### What is being asked
Single out each line with the word "noise" and copy it.

### Data excerpt

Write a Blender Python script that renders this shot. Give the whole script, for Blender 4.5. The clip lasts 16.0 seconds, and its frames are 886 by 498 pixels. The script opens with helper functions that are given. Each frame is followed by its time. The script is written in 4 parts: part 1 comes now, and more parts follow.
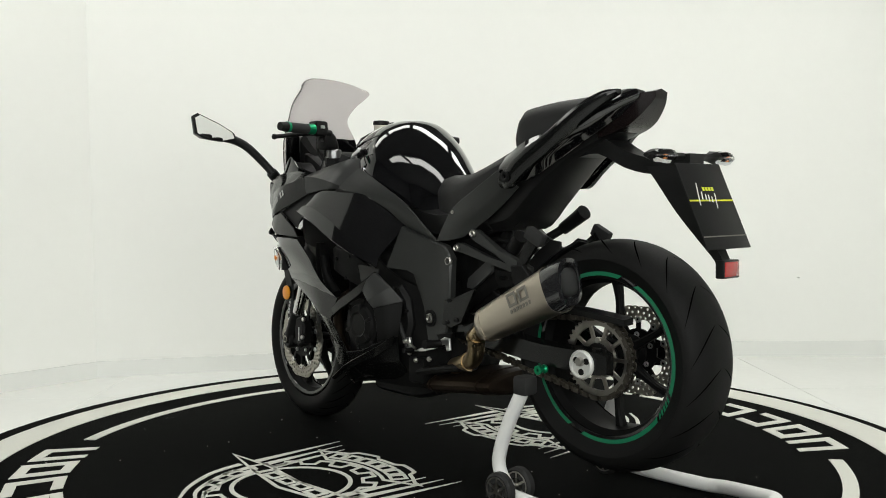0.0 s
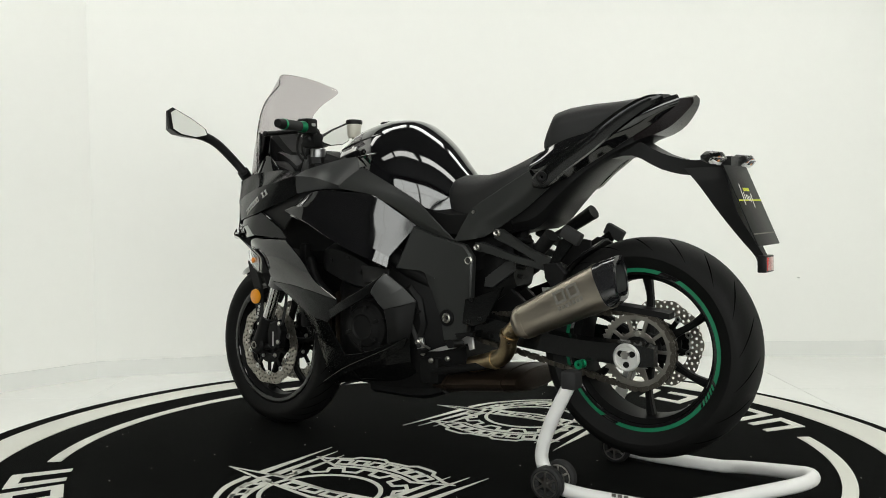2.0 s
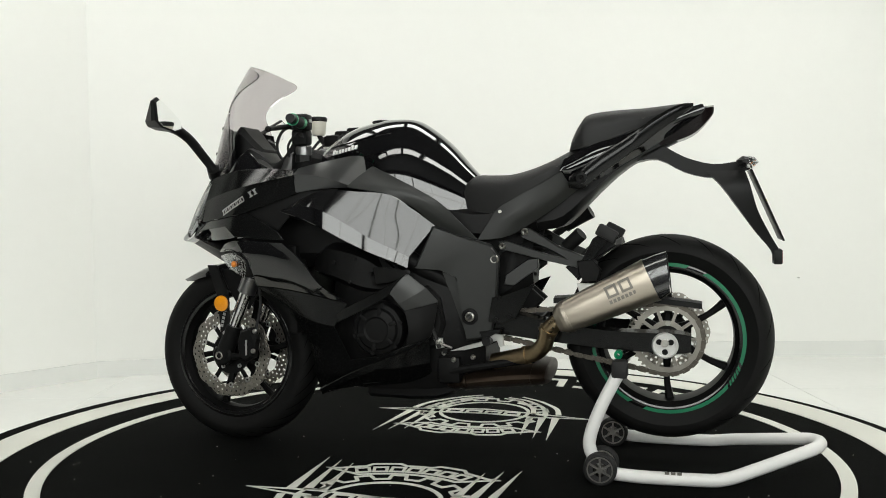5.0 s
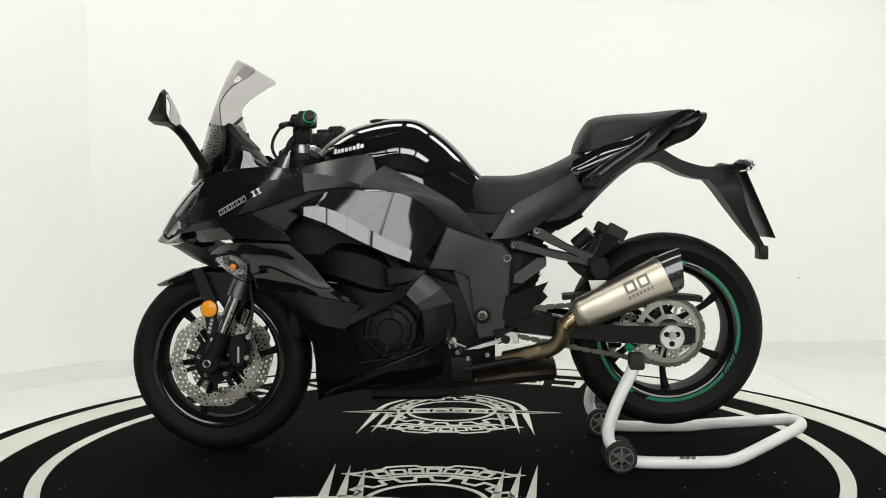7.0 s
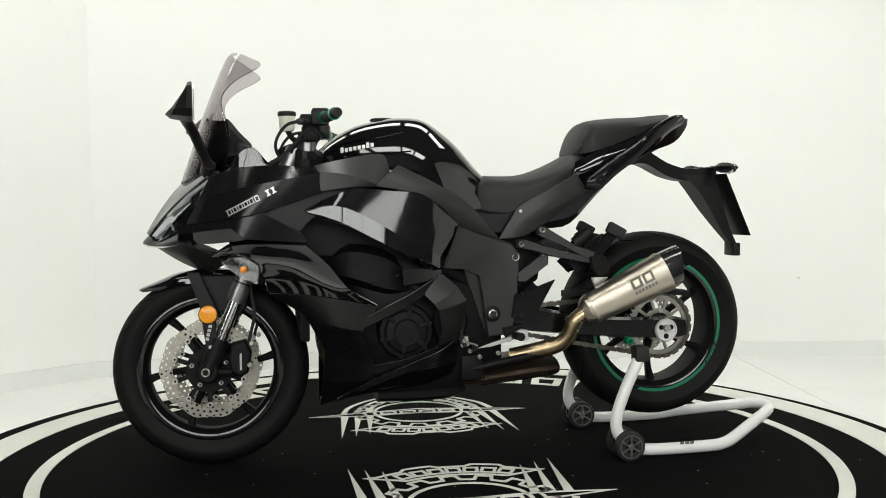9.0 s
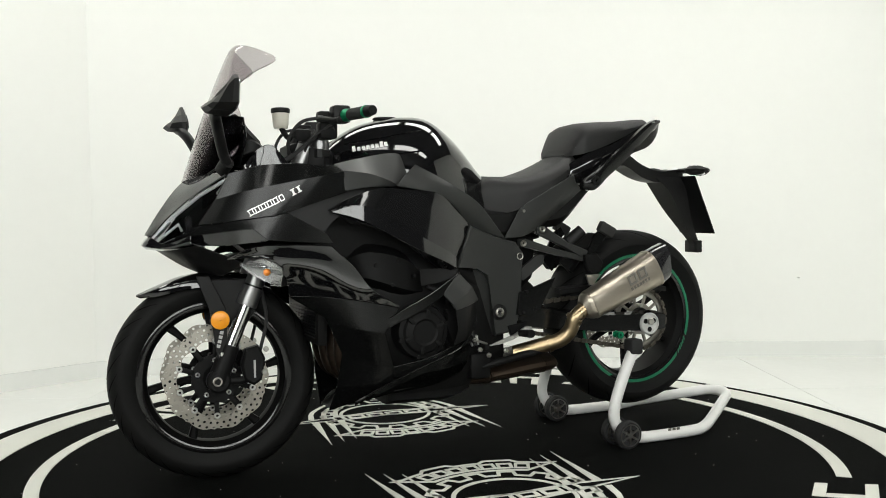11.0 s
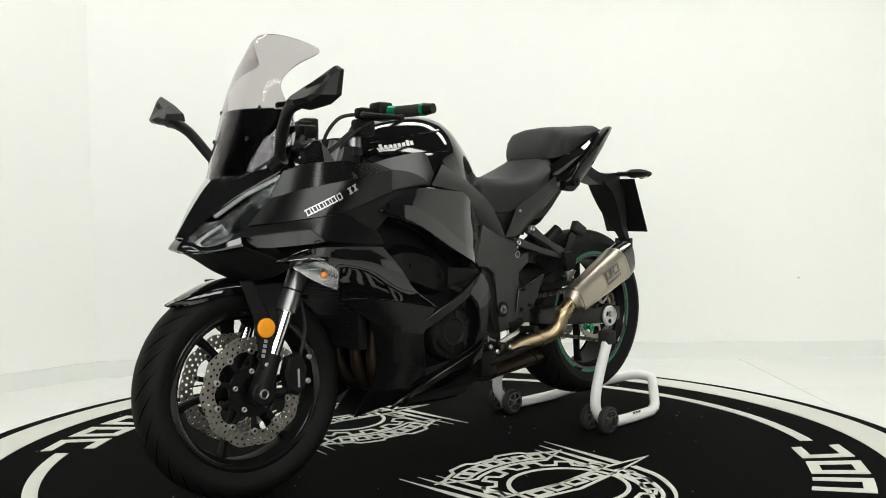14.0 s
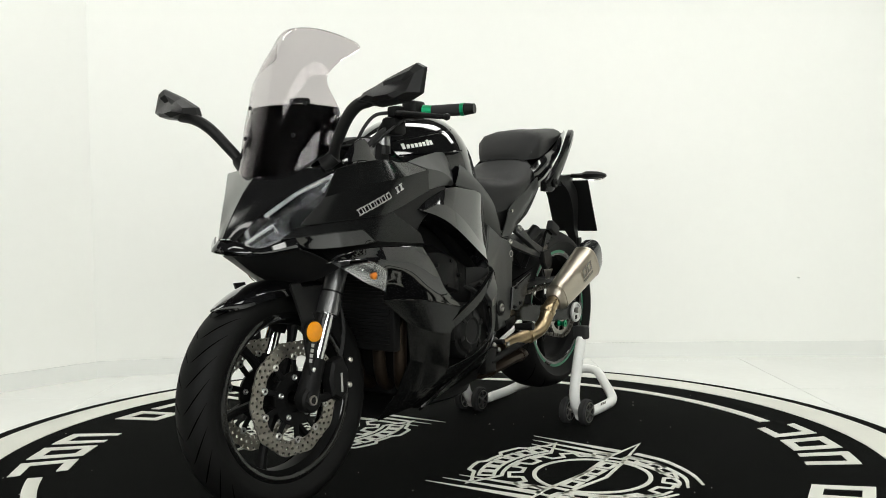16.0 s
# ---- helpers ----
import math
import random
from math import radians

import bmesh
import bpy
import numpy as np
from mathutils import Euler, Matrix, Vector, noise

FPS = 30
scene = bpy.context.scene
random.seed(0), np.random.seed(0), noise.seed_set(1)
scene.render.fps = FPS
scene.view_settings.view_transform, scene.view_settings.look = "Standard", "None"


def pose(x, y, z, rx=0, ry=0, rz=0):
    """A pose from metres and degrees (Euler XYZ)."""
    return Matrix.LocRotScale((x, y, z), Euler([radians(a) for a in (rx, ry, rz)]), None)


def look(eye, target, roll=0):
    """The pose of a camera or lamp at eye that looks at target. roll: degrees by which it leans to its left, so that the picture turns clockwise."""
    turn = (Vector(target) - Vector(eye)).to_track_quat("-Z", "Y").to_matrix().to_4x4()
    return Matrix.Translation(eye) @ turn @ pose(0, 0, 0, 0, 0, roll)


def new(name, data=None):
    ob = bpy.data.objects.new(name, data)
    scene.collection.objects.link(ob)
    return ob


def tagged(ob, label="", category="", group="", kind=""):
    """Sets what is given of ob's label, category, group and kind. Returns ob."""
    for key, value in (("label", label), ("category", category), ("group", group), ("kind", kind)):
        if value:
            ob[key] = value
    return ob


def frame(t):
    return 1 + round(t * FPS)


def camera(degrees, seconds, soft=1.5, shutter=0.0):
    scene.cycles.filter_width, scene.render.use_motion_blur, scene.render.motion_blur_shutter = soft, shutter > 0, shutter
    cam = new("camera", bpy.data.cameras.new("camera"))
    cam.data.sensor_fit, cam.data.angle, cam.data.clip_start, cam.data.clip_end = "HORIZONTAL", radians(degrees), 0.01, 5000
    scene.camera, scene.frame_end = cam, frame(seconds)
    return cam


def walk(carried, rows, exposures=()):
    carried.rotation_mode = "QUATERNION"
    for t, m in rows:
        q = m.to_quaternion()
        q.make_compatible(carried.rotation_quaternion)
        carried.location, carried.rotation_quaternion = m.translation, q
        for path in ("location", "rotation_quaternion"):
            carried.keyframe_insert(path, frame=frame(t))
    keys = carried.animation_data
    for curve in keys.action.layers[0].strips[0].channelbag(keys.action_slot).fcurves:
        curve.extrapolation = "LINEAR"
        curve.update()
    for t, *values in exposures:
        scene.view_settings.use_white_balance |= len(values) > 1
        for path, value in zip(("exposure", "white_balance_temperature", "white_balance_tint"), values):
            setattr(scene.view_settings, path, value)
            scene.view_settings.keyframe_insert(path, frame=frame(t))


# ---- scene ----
# A black sports touring motorcycle on a turning round platform in a white showroom.
PHI0, RATE = 131.92, 6.5105

cam = camera(50.78, 16.0, soft=0.95)
EYE = (0.0, -3.003, 0.792)
VIEW = look(EYE, (0.00919, -2.003, 0.7454), -0.64)
walk(cam, [(0.0, VIEW), (16.0, VIEW)], [(0.0, -1.33), (4.2, -1.30), (6.5, -1.20), (16.0, -1.18)])

# ---- light ----
world = bpy.data.worlds.new("sky")
scene.world = world
world.use_nodes = True
sky = world.node_tree.nodes.new("ShaderNodeTexSky")
sky.sky_type, sky.sun_disc = "NISHITA", False
sky.sun_elevation, sky.sun_rotation = radians(40), radians(200)
back = world.node_tree.nodes["Background"]
back.inputs["Strength"].default_value = 0.1
world.node_tree.links.new(sky.outputs[0], back.inputs[0])
FLOOR = -0.12
CEIL = 3.1


def area(name, m, w, h, power, colour=(1, 1, 1)):
    d = bpy.data.lights.new(name, "AREA")
    d.shape, d.size, d.size_y, d.energy, d.color = "RECTANGLE", w, h, power, colour
    ob = new(name, d)
    ob.matrix_world = m
    return tagged(ob, kind="structure")


WARM = (0.995, 1.0, 0.945)
# ceiling panels: x, y, width, depth
PANELS = [(x, y, 1.2, 0.5) for y in (0.9, -2.0) for x in (-2.1, -0.7, 0.7, 2.1)]
for px, py, pw, pd in PANELS:
    area("panel_light", look((px, py, CEIL - 0.075), (px, py, 0)), pw, pd, 26 * (1 + 0.19 * px), WARM)
WIN = [(-2.30, 1.1, 1.6), (0.0, 1.1, 1.6), (2.62, 1.42, 1.6)]  # windows behind the camera: x, half width, height
for wx, ww, wh in WIN:
    area("window_light", look((wx, -5.45, 1.85), (wx, 0, 1.35)), 2 * ww, wh, 127 * ww, (0.985, 1.0, 0.95))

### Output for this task
from mathutils import Euler, Matrix, Vector, noise
random.seed(0), np.random.seed(0), noise.seed_set(1)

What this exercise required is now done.